PROBLEM: Your task is to repeat the lines below exactly, excluding any pictures they contain.
* BEGIN INFORMATION PROVIDED *
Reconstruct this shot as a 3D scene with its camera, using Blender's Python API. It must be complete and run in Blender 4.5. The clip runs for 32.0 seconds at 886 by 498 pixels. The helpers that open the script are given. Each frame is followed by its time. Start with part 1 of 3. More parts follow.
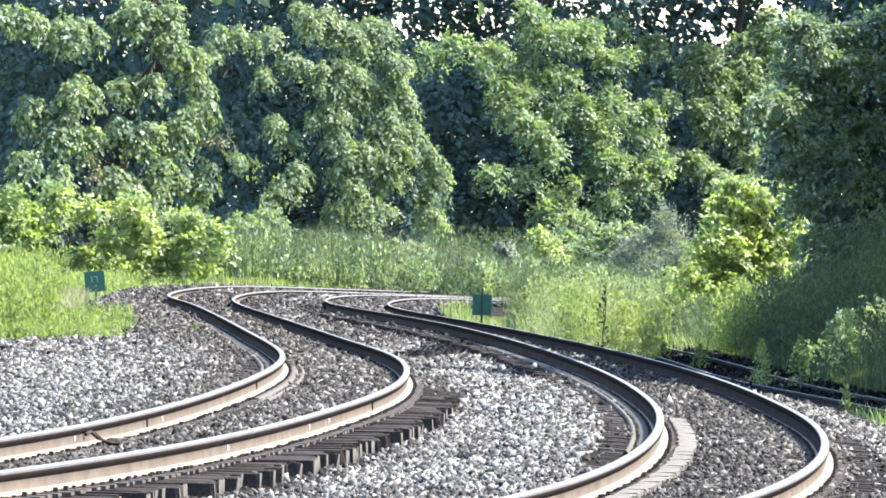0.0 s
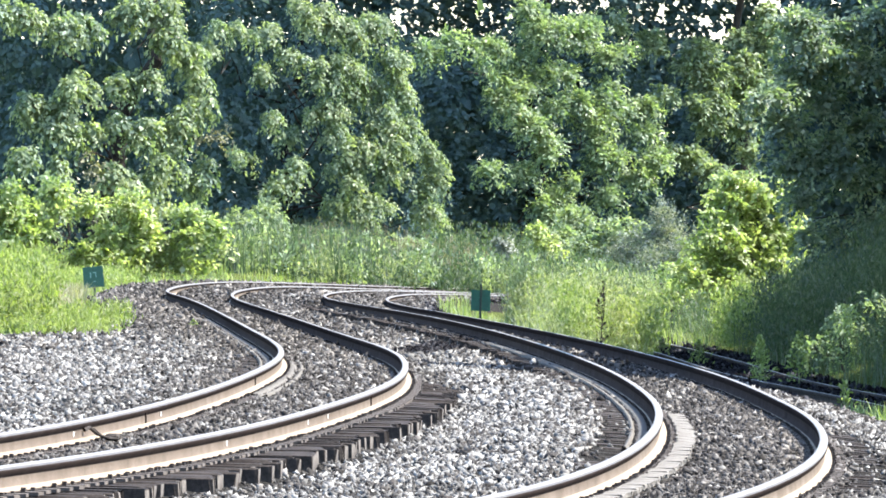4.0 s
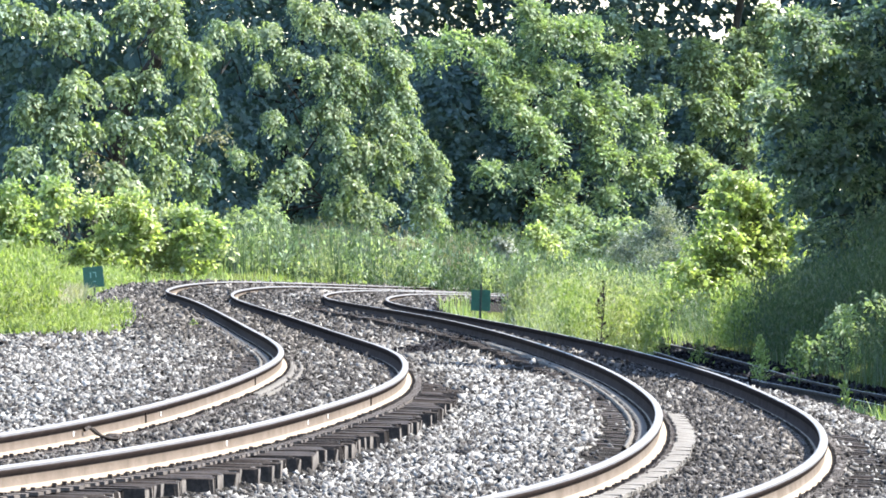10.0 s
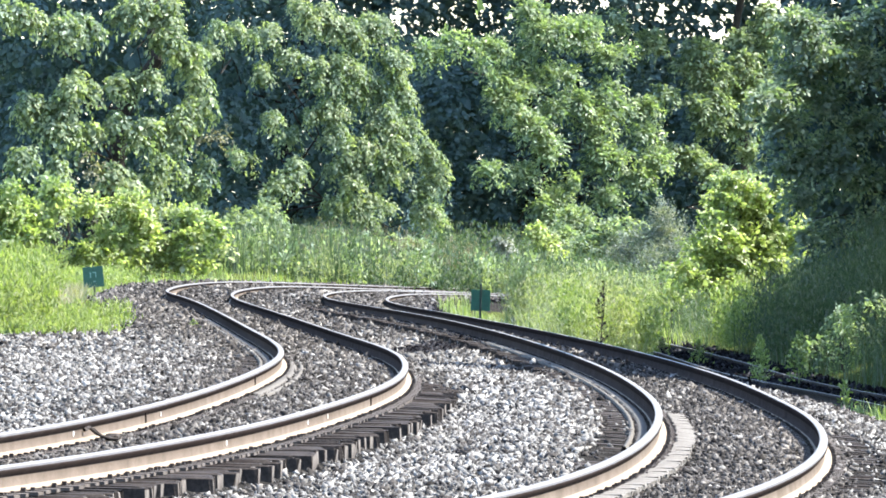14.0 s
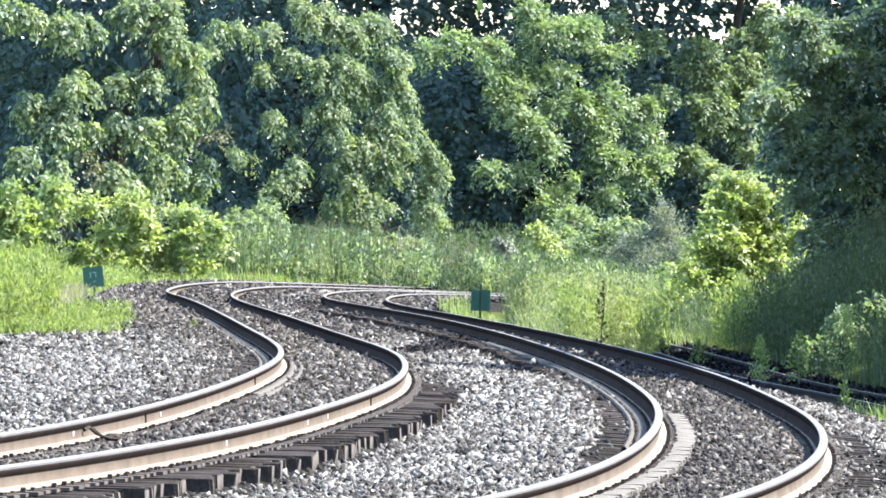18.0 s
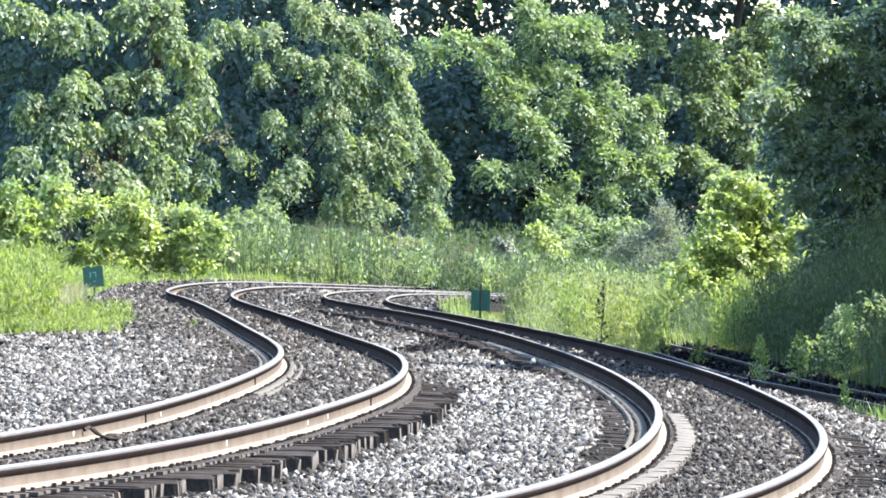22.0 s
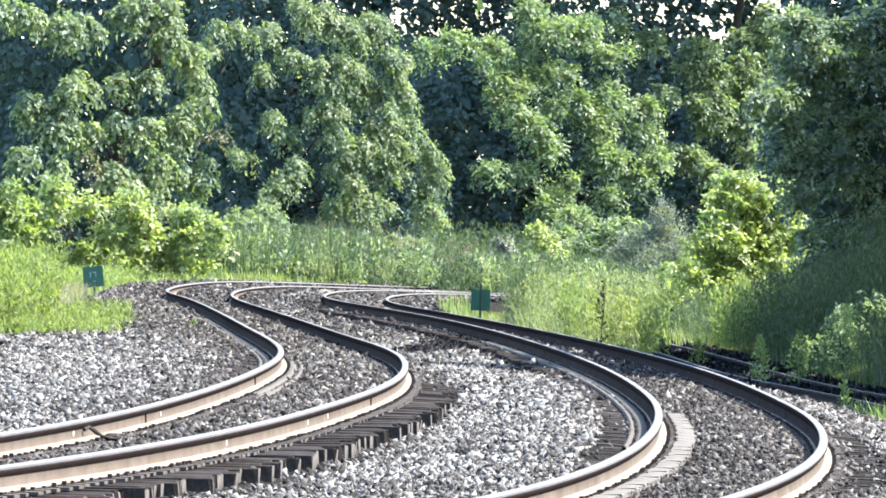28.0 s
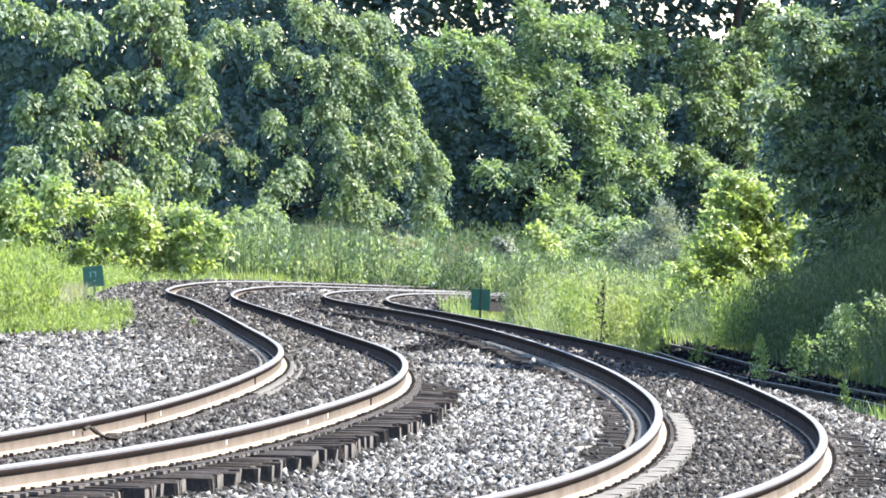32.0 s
* END INFORMATION PROVIDED *
EXERCISE ANSWER:
Reconstruct this shot as a 3D scene with its camera, using Blender's Python API. It must be complete and run in Blender 4.5. The clip runs for 32.0 seconds at 886 by 498 pixels. The helpers that open the script are given. Each frame is followed by its time. Start with part 1 of 3. More parts follow.
0.0 s
4.0 s
10.0 s
14.0 s
18.0 s
22.0 s
28.0 s
32.0 s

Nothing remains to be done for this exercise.